- **Exercise description**:
Provide an exact copy of the data, excluding the images.
------------------------------------------------------------
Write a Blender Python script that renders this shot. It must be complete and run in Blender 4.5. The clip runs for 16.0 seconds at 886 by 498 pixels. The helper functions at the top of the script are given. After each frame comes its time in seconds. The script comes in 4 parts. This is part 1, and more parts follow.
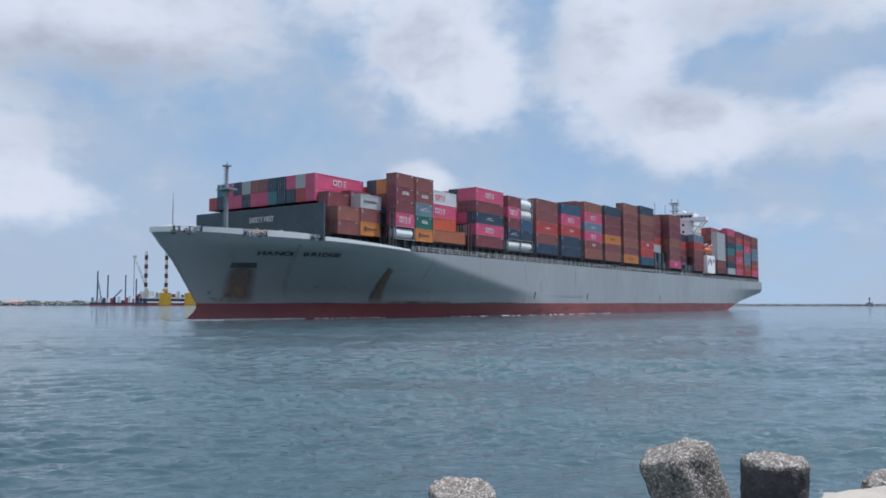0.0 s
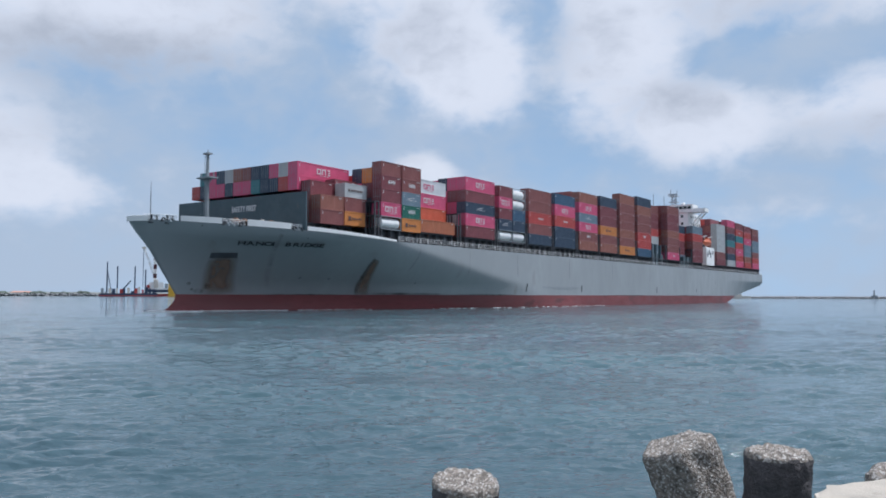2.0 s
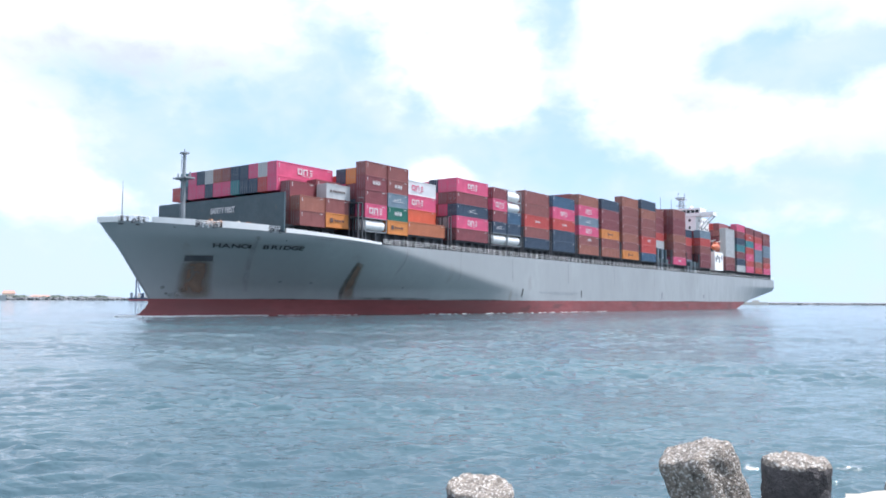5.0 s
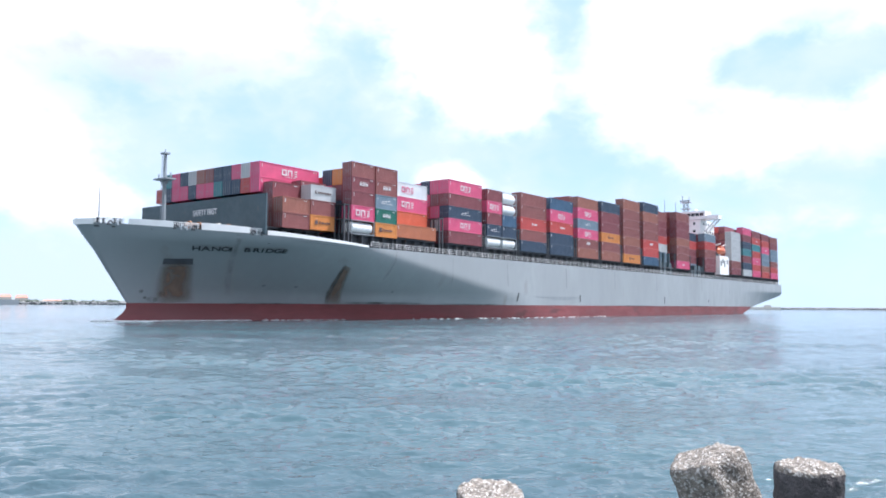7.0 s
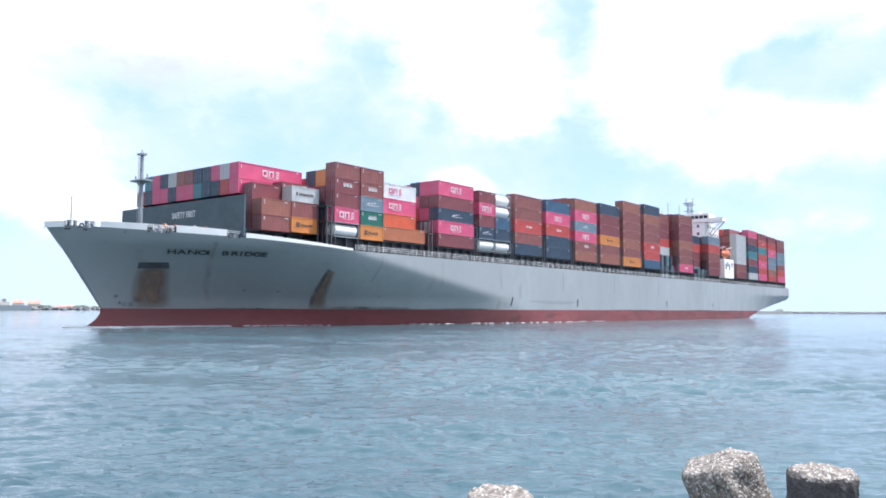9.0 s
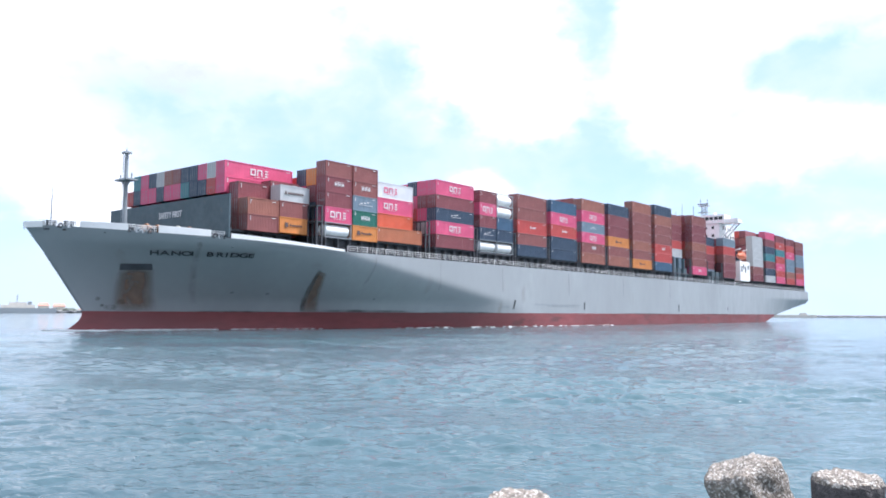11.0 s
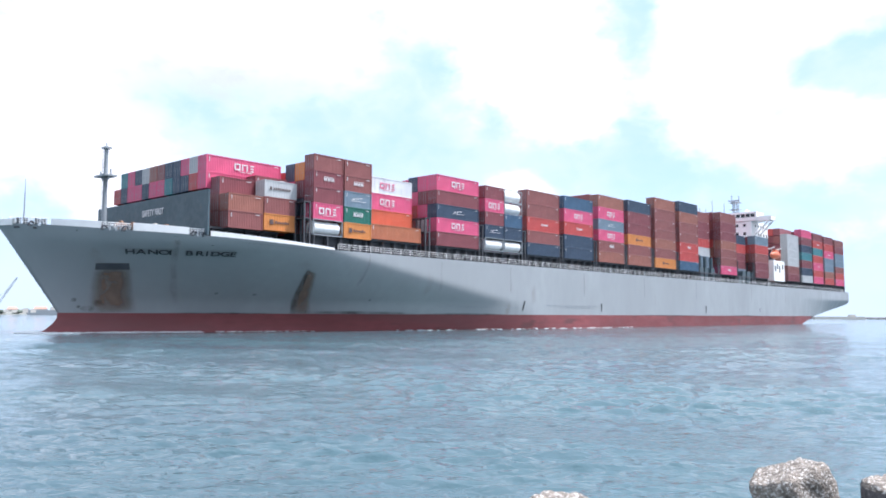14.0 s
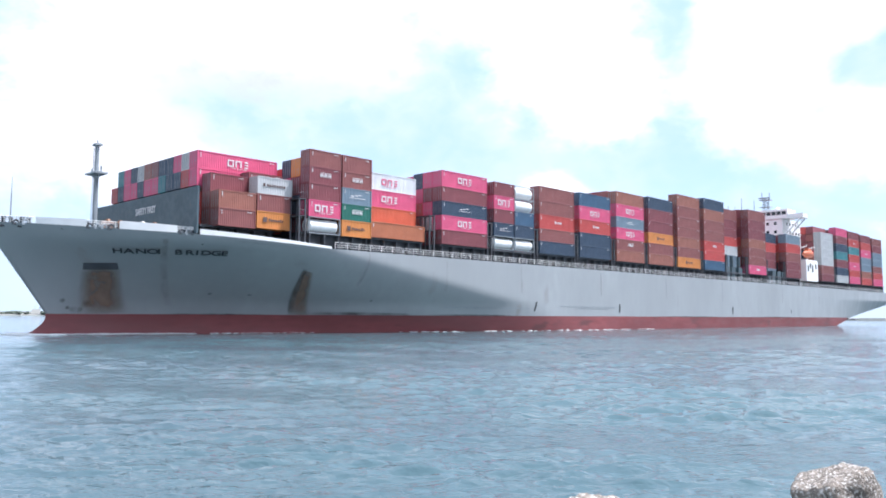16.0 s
------------------------------------------------------------
- **Correct answer**:
Write a Blender Python script that renders this shot. It must be complete and run in Blender 4.5. The clip runs for 16.0 seconds at 886 by 498 pixels. The helper functions at the top of the script are given. After each frame comes its time in seconds. The script comes in 4 parts. This is part 1, and more parts follow.
0.0 s
2.0 s
5.0 s
7.0 s
9.0 s
11.0 s
14.0 s
16.0 s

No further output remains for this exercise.